* WHAT YOU HAVE TO DO *
Report the number of lines that include "link", with no additional text.

# START OF THE DATA

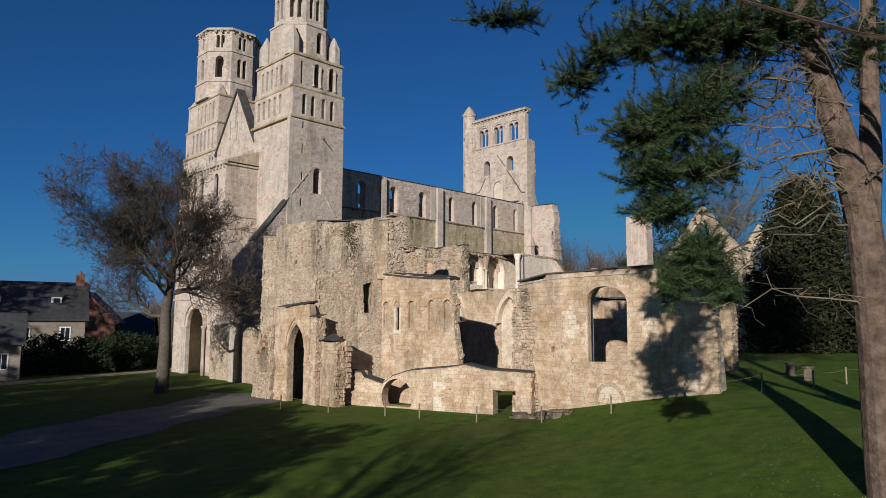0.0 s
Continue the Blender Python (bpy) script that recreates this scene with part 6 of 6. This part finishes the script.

# END OF THE DATA
# START OF THE DATA

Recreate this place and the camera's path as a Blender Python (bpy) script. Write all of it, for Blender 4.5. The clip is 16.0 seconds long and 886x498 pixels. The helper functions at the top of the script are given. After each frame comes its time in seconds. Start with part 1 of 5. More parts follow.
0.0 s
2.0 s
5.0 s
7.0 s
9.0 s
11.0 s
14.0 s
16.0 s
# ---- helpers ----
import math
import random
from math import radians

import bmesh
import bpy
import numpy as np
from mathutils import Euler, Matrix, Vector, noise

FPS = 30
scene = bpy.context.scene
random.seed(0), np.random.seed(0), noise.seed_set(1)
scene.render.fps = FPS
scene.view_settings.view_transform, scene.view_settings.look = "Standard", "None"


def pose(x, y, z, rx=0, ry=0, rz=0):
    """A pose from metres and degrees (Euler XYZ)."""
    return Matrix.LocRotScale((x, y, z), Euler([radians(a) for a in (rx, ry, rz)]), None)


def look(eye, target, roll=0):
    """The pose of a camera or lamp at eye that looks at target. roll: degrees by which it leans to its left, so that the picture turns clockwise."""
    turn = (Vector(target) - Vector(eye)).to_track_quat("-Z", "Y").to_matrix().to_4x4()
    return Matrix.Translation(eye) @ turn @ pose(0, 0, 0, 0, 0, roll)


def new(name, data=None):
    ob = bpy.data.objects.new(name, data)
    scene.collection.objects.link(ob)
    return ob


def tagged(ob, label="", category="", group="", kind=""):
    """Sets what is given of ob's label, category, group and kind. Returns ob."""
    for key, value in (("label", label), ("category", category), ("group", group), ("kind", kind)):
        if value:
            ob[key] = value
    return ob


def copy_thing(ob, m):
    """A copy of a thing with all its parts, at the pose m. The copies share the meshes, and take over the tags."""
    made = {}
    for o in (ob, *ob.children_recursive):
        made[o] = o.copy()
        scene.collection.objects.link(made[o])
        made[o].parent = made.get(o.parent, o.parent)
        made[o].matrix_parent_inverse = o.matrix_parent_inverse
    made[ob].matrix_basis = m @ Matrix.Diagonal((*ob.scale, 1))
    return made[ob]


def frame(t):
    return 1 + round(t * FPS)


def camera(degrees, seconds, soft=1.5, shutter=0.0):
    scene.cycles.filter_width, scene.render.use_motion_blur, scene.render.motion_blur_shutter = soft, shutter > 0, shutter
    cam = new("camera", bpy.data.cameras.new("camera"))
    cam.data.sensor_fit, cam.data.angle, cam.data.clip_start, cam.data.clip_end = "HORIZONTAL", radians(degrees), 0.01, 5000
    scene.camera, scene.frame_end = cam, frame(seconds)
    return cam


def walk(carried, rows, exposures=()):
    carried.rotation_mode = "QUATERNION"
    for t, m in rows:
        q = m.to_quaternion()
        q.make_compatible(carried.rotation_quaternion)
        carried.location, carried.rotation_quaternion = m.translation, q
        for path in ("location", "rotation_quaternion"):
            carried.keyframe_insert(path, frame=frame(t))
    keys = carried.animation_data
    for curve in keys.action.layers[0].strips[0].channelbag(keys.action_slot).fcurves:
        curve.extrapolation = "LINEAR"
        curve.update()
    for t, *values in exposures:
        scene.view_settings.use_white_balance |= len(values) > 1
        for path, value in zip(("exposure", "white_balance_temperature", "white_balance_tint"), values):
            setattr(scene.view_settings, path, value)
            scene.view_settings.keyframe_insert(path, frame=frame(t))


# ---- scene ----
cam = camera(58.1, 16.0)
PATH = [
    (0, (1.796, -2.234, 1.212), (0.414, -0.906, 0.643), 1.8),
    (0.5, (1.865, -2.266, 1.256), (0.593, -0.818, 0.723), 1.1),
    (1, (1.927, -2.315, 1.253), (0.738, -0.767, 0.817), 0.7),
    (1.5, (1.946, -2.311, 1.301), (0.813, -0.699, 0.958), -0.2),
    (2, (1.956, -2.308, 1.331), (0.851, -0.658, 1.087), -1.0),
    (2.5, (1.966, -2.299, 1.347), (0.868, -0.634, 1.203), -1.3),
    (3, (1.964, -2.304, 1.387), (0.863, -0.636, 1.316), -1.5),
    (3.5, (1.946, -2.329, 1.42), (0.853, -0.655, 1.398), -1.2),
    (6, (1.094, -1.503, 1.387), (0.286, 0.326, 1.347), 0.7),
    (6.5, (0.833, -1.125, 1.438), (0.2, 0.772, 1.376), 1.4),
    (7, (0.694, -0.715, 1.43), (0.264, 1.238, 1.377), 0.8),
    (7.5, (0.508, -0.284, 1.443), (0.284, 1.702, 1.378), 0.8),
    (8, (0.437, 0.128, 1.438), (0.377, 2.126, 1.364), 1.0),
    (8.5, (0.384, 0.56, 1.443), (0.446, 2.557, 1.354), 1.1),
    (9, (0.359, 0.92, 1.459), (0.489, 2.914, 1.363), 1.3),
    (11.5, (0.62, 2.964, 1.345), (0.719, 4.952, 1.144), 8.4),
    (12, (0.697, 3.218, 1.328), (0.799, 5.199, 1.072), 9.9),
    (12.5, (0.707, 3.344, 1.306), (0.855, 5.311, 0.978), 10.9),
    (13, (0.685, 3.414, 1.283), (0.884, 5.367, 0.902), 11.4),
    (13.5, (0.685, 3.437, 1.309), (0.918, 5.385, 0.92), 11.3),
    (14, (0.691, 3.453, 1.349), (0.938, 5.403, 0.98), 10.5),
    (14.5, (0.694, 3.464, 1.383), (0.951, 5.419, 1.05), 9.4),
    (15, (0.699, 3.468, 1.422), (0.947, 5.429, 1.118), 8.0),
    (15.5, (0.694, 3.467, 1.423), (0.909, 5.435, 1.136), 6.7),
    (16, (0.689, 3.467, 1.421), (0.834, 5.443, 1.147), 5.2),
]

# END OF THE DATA

* RESULT FOR THIS EXERCISE *
2